■ **Request**
Pictures aside, quote the whole listing exactly.

■ **Given material**

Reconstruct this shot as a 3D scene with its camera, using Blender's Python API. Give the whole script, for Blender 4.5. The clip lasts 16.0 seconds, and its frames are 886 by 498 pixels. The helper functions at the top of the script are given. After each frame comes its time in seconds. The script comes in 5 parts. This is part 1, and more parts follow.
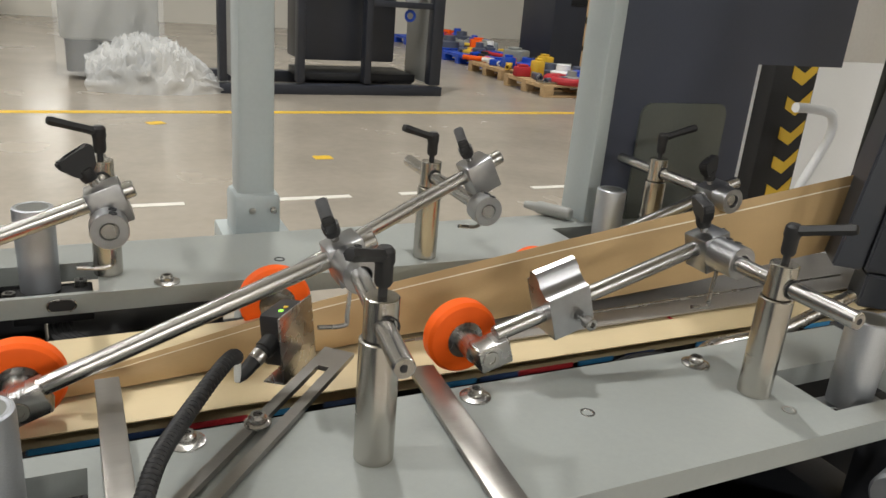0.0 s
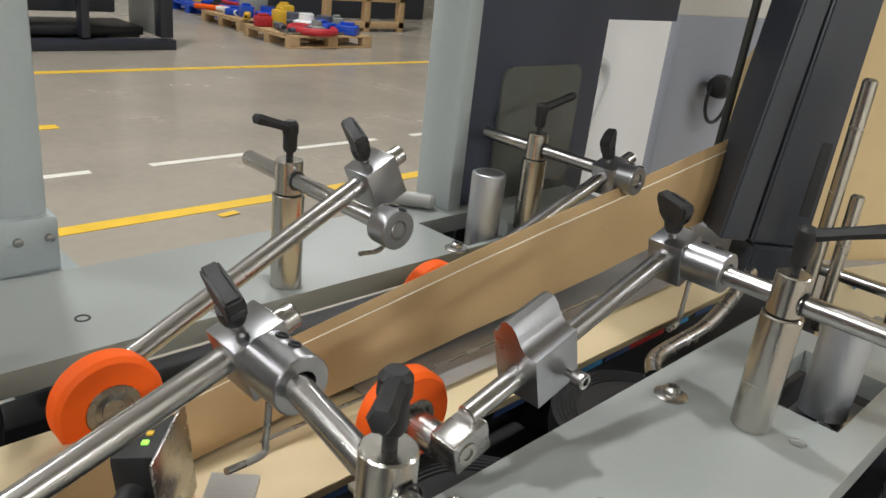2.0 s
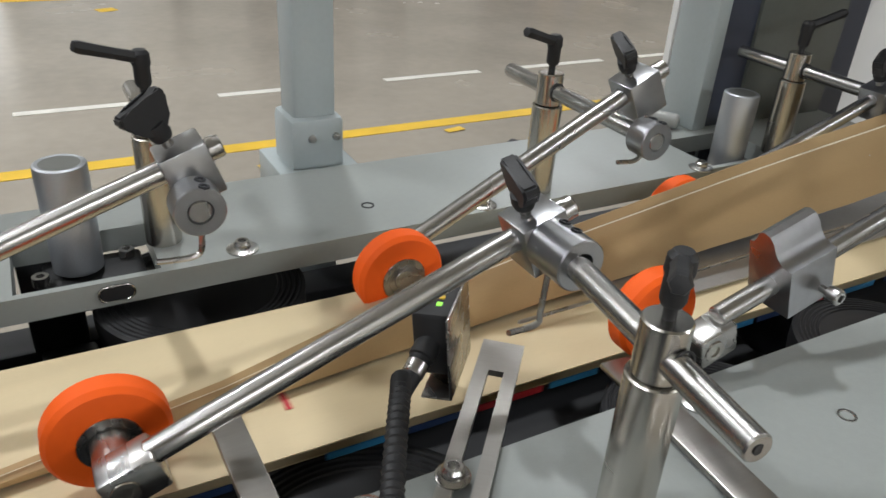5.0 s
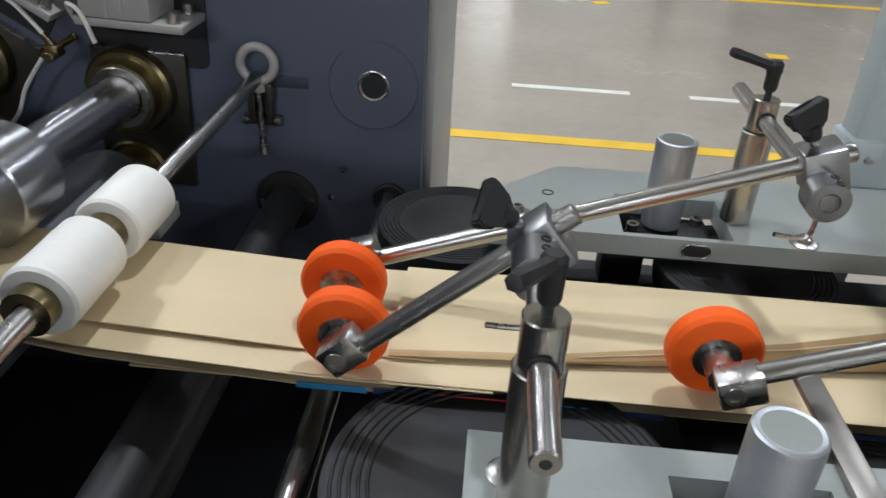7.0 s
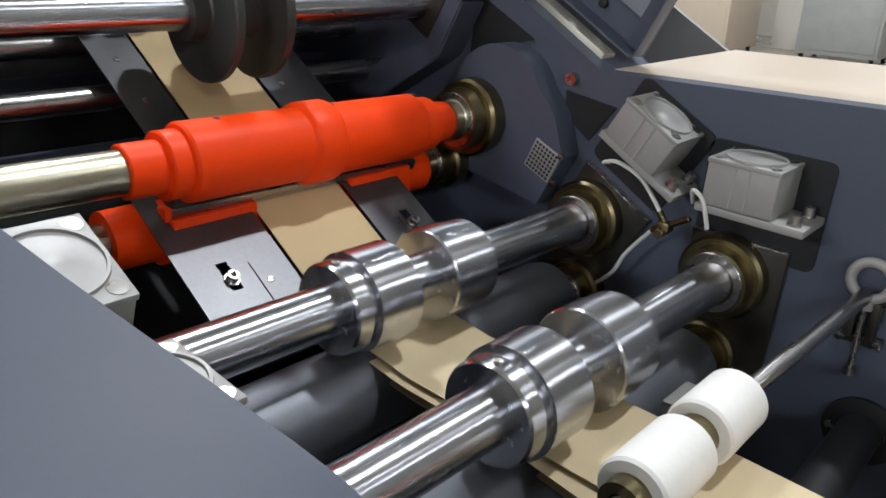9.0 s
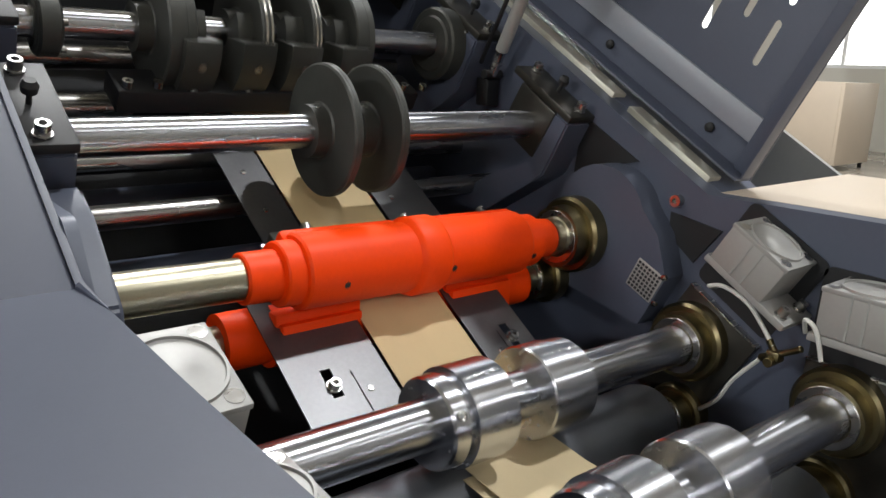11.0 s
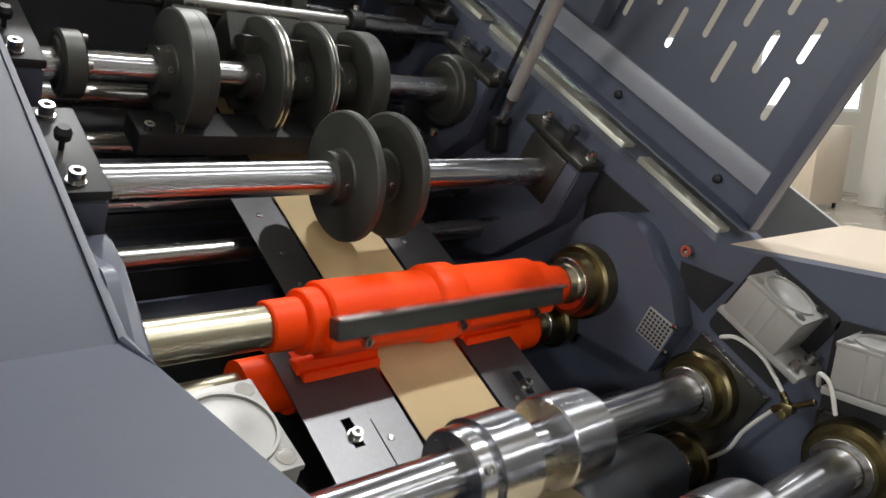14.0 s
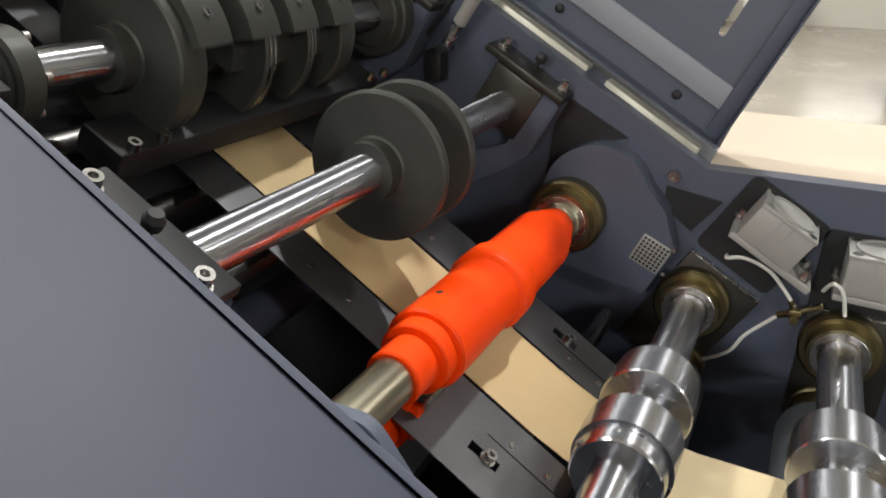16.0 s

■ **Task result**
Reconstruct this shot as a 3D scene with its camera, using Blender's Python API. Give the whole script, for Blender 4.5. The clip lasts 16.0 seconds, and its frames are 886 by 498 pixels. The helper functions at the top of the script are given. After each frame comes its time in seconds. The script comes in 5 parts. This is part 1, and more parts follow.
0.0 s
2.0 s
5.0 s
7.0 s
9.0 s
11.0 s
14.0 s
16.0 s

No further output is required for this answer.